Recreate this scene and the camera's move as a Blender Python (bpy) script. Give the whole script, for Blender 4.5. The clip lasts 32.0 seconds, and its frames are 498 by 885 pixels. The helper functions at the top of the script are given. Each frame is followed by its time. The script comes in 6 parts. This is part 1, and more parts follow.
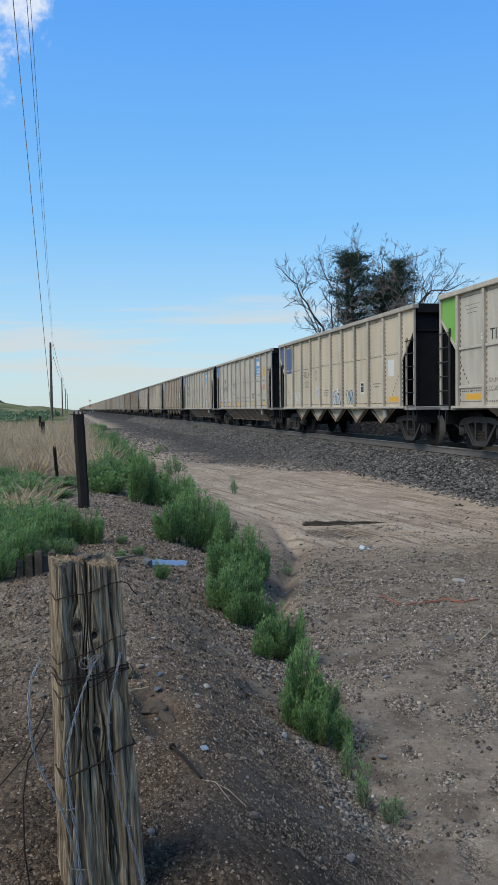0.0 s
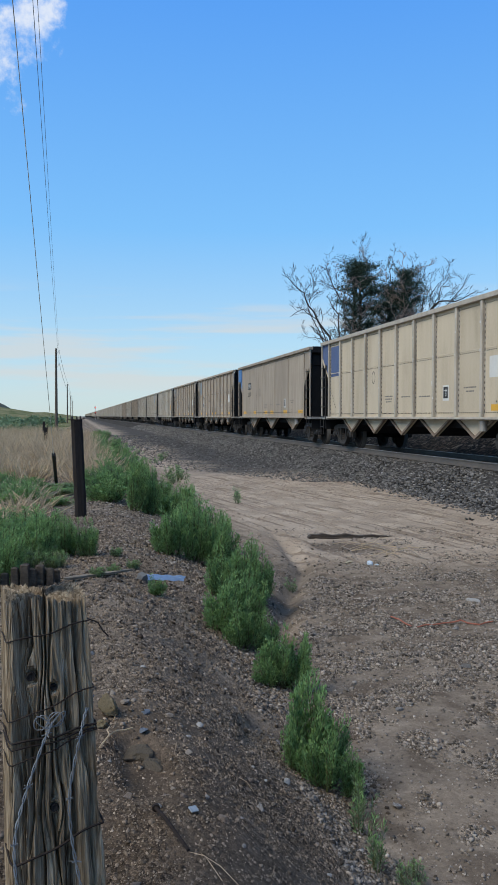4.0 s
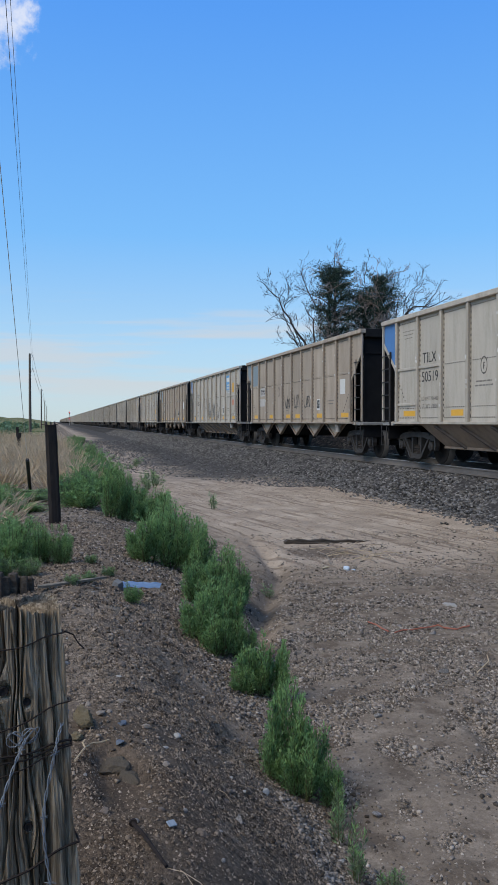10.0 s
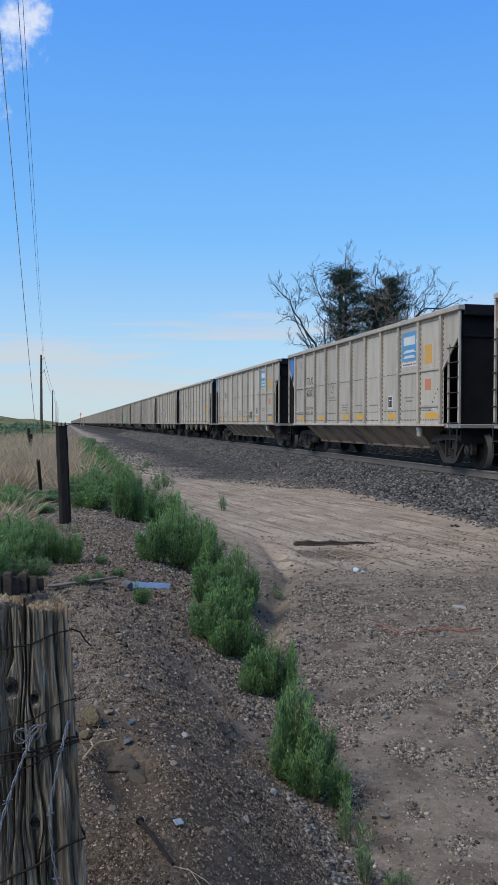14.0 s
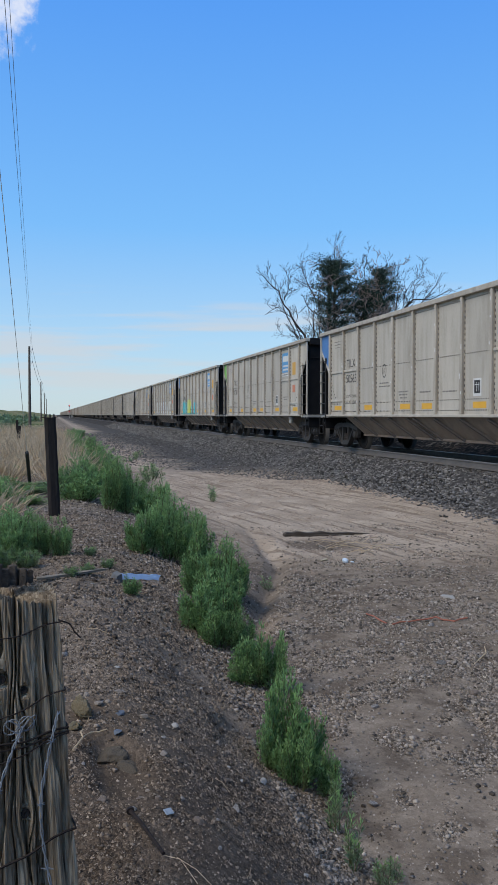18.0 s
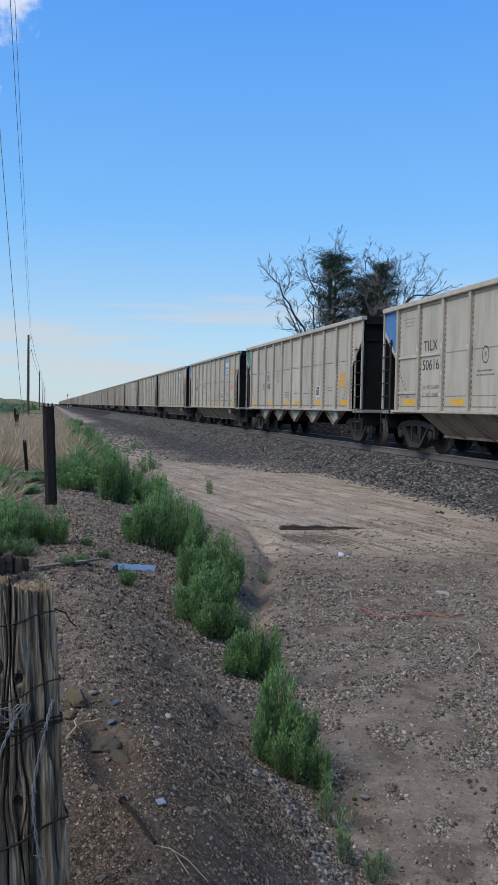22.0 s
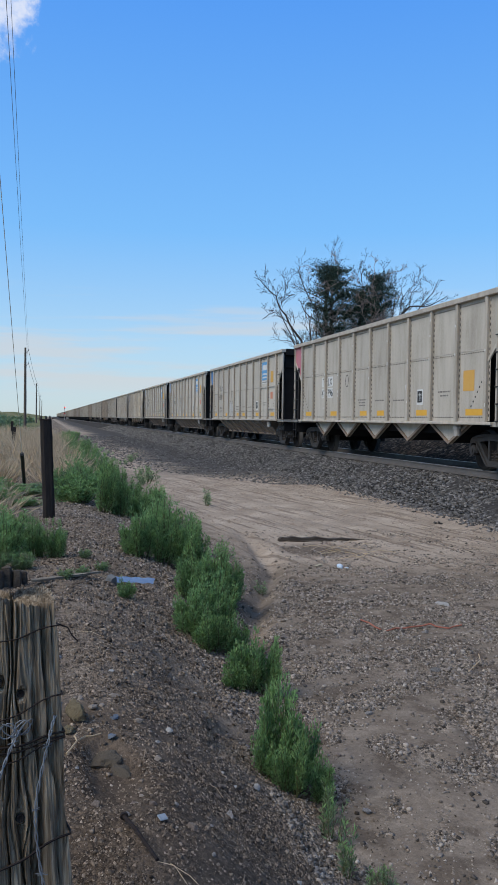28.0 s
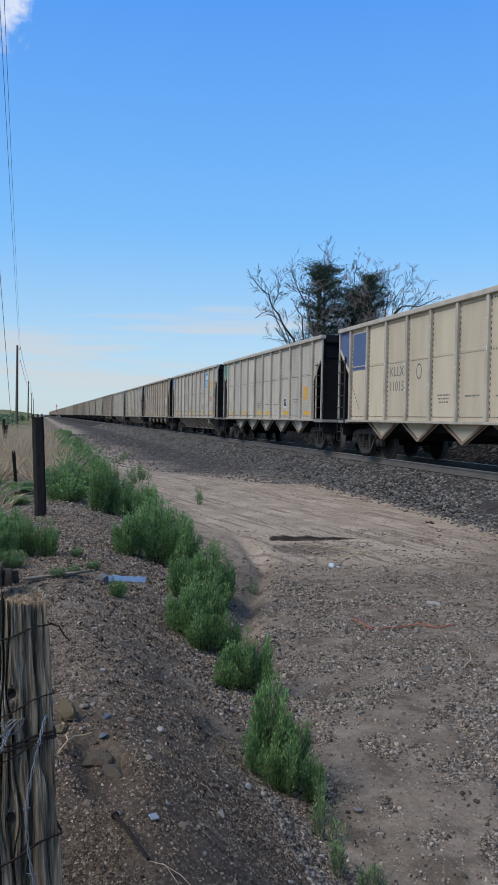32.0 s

——

Copy out all the data without changing anything, and drop the pictures.

▶ **Answer for the task**
Recreate this scene and the camera's move as a Blender Python (bpy) script. Give the whole script, for Blender 4.5. The clip lasts 32.0 seconds, and its frames are 498 by 885 pixels. The helper functions at the top of the script are given. Each frame is followed by its time. The script comes in 6 parts. This is part 1, and more parts follow.
0.0 s
4.0 s
10.0 s
14.0 s
18.0 s
22.0 s
28.0 s
32.0 s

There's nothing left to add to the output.